## Objective
Faithfully return all lines, omitting every embedded picture.

━━━━━━━━━━━━━━━━━━━━

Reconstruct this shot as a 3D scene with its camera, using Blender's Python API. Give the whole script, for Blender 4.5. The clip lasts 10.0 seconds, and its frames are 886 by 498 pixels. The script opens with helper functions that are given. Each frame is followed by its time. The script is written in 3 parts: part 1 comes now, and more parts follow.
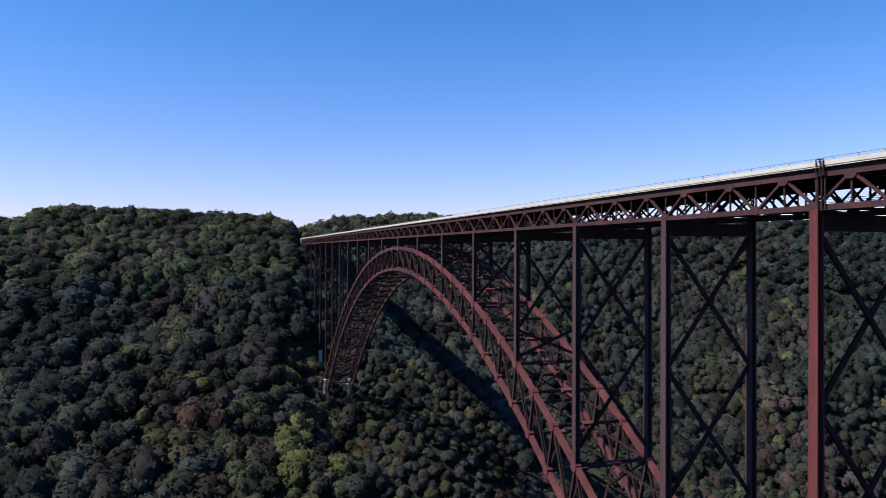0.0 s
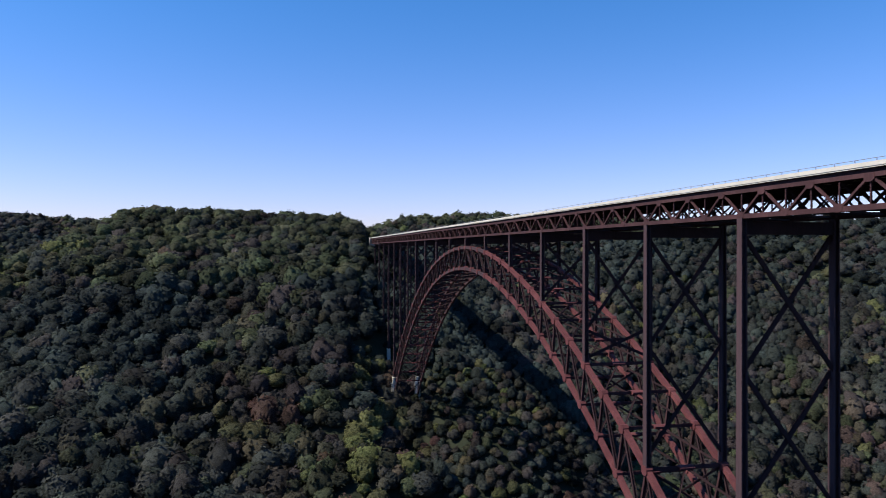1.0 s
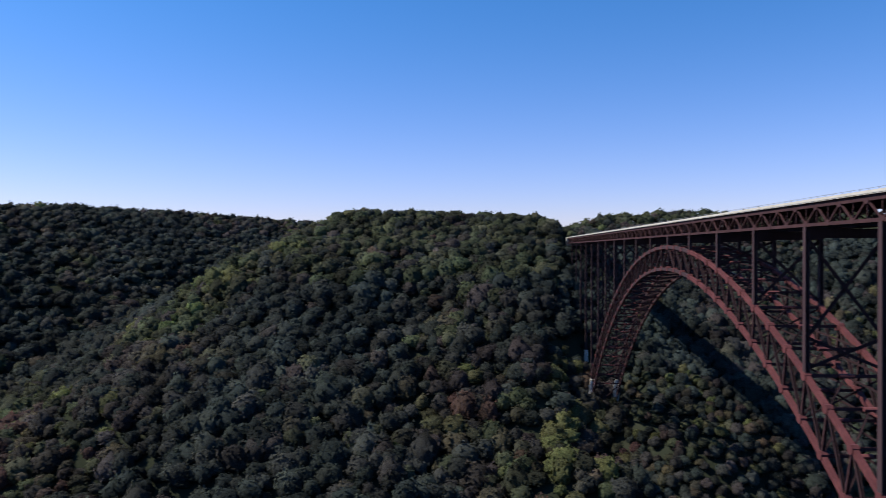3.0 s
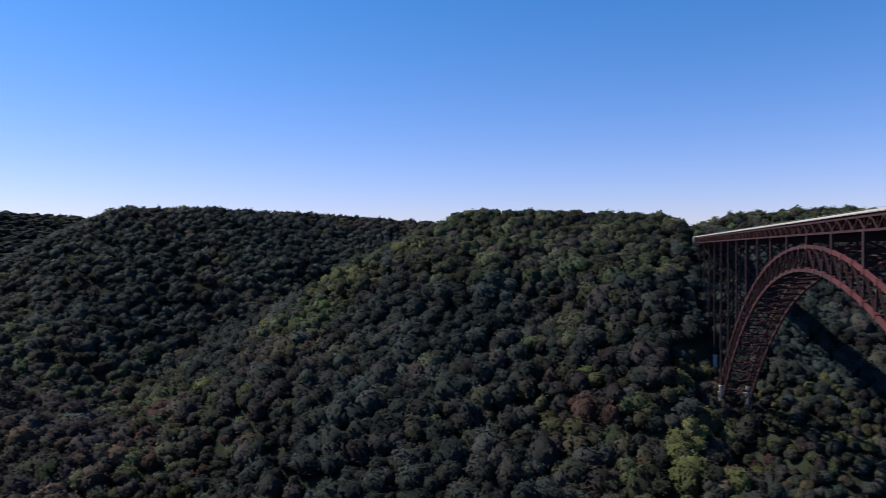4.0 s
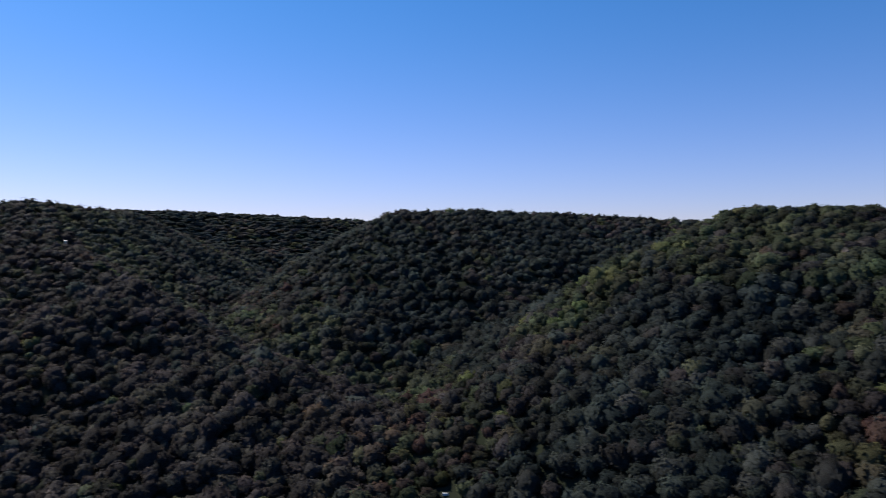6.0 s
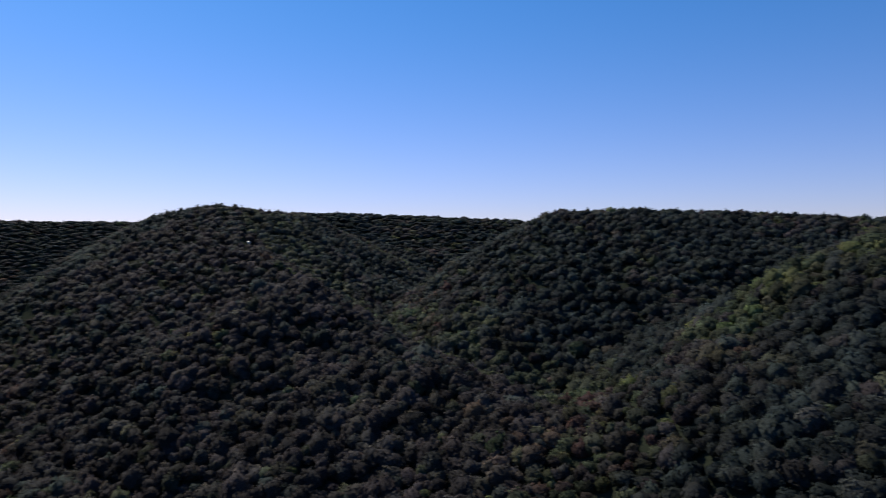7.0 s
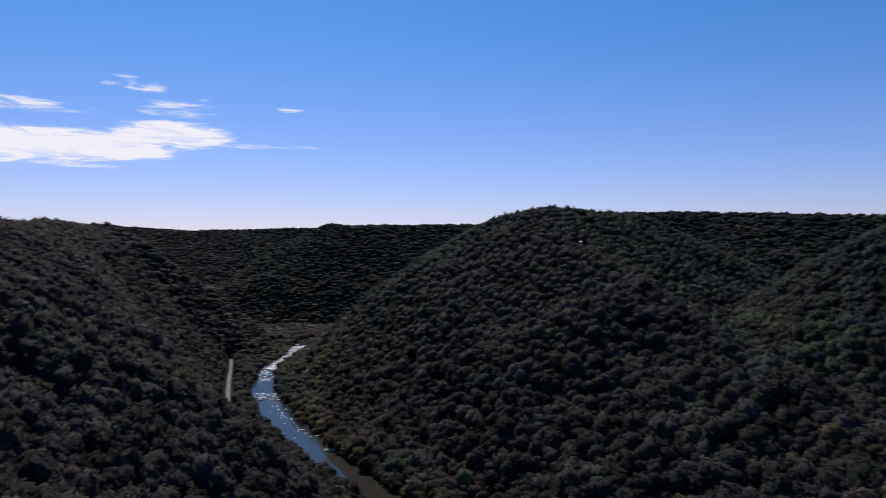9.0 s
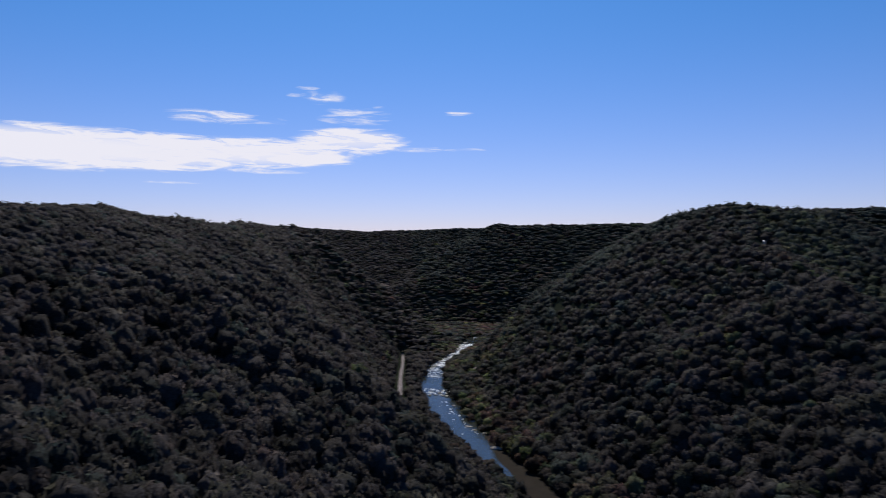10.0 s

━━━━━━━━━━━━━━━━━━━━

## Task response
Reconstruct this shot as a 3D scene with its camera, using Blender's Python API. Give the whole script, for Blender 4.5. The clip lasts 10.0 seconds, and its frames are 886 by 498 pixels. The script opens with helper functions that are given. Each frame is followed by its time. The script is written in 3 parts: part 1 comes now, and more parts follow.
0.0 s
1.0 s
3.0 s
4.0 s
6.0 s
7.0 s
9.0 s
10.0 s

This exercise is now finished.